Some consider taxes to be stealing.  I suppose they want to directly pay for roads to be built, medical research, educating their kids, technology research and to hire their own security guards and soldiers.  Call me selfish, but I'd rather pay a little taxes and not have to worry about all the details.  I don't want to have to pay if firefighters have to come save my house.  If taxes help some families stay fed and housed, then I am all for it and glad to do my fair share - without having to spend my time doing it.

I am willing to pay taxes to be able to have downtime and the convenience of roads, police, firefighters, teachers (even though I don't have kids) and all the government funded research into cool new things.  I wonder how many people would be more willing to pay taxes if they were suddenly unable to access all the things taxes pay for.  I'd love to see them move to a low-tax area like maybe Mexico.  Any good road is a toll road.

Of course, if you want to escape high taxes ... 

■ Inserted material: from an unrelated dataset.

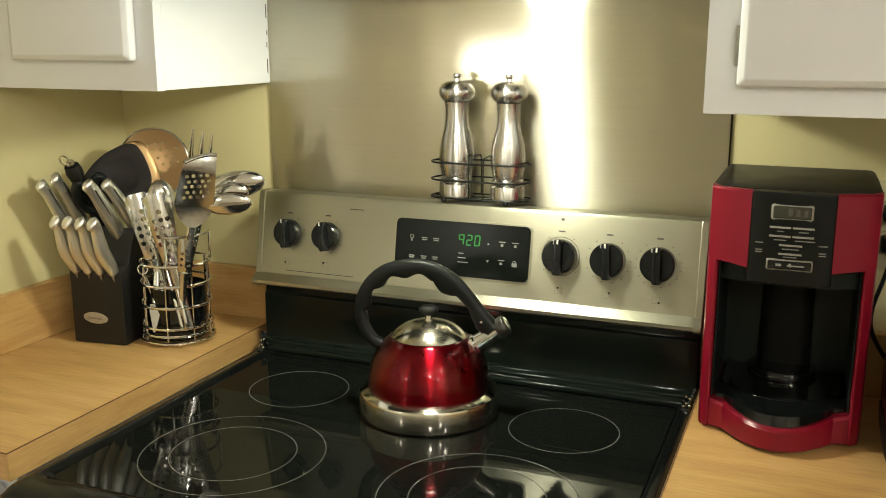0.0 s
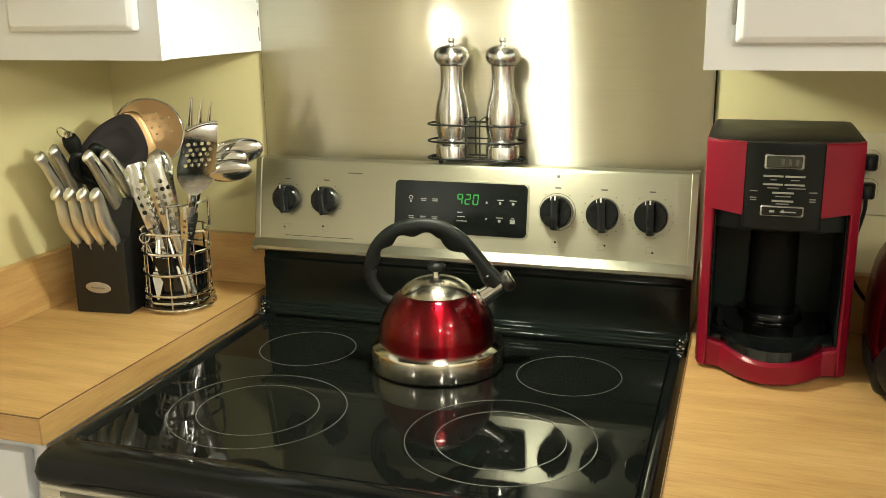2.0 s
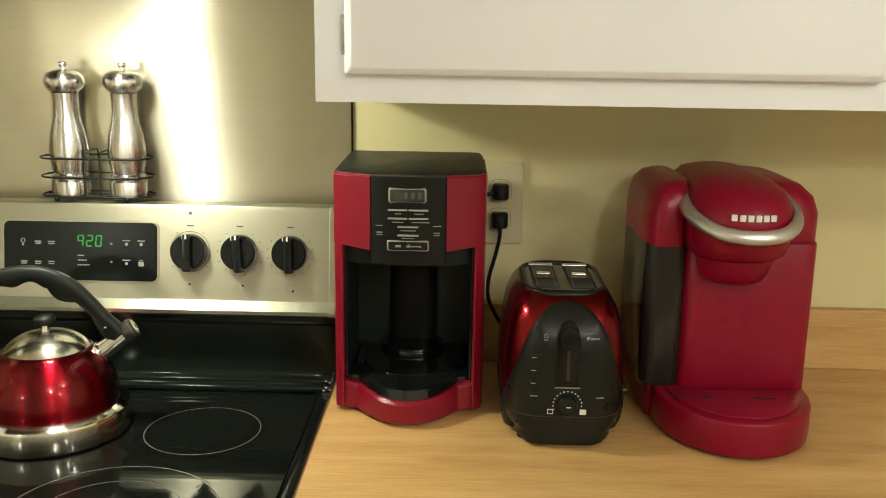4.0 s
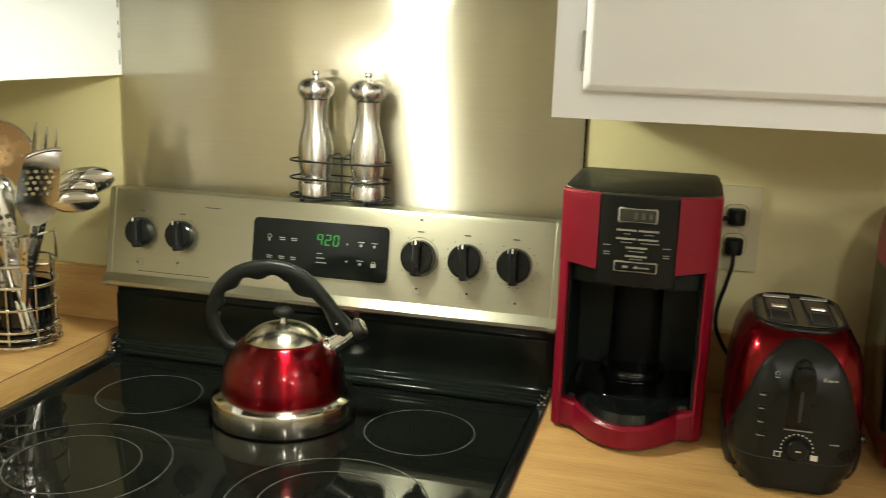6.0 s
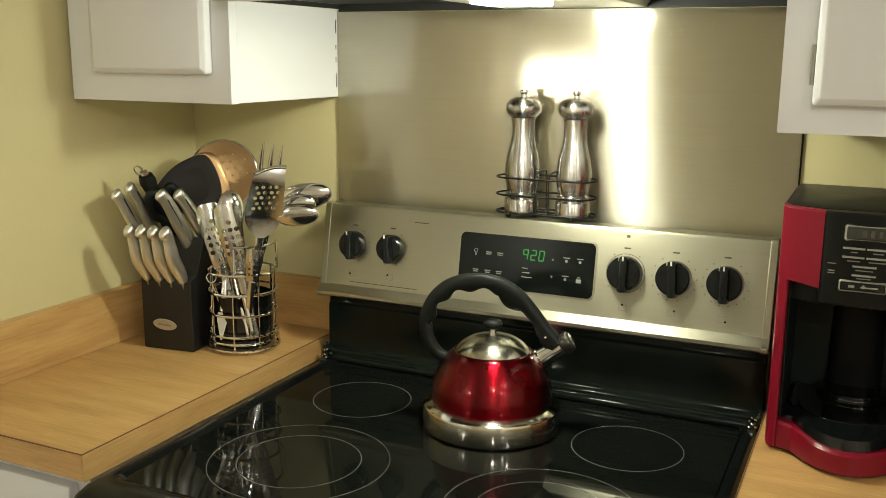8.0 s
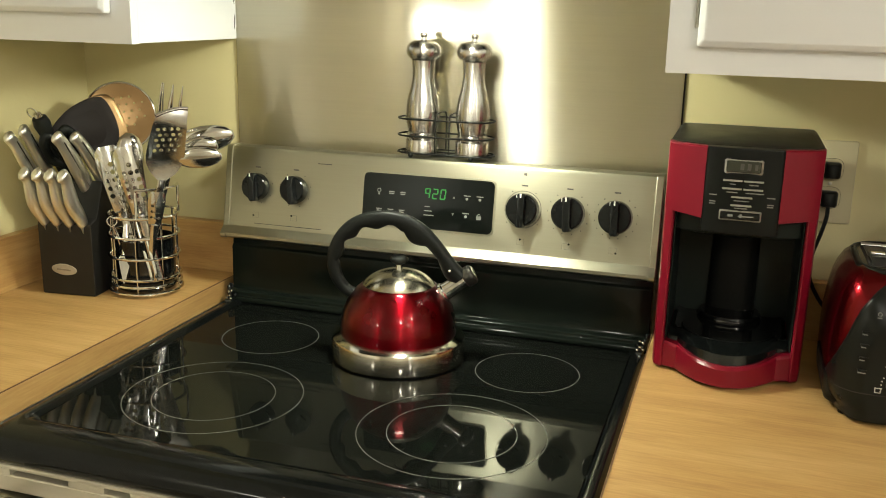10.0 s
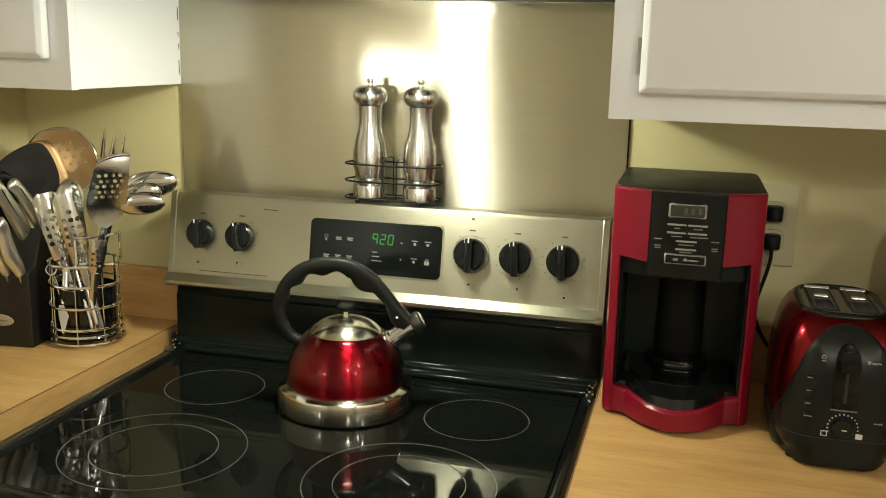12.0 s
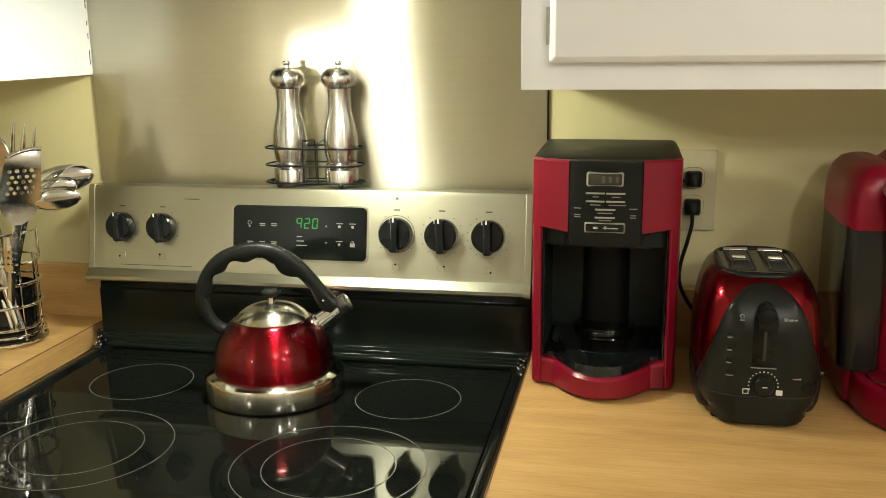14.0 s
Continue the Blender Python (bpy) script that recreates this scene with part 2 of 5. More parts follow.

Surprise! Despite endless American complaints about over-taxation, the U.S. has one of the world's lowest marginal income tax rates, at 27%. Along with what, by comparison with the high rates cited above, seems a relatively low rate, the U.S. has the world's biggest economy, with a GDP of over $1,400 billion.
Talk about Dogma vs Reality!! Its kind of the same thing with our Corporate Tax Rate - the stated rate is really high - the rate they actually pay is very low.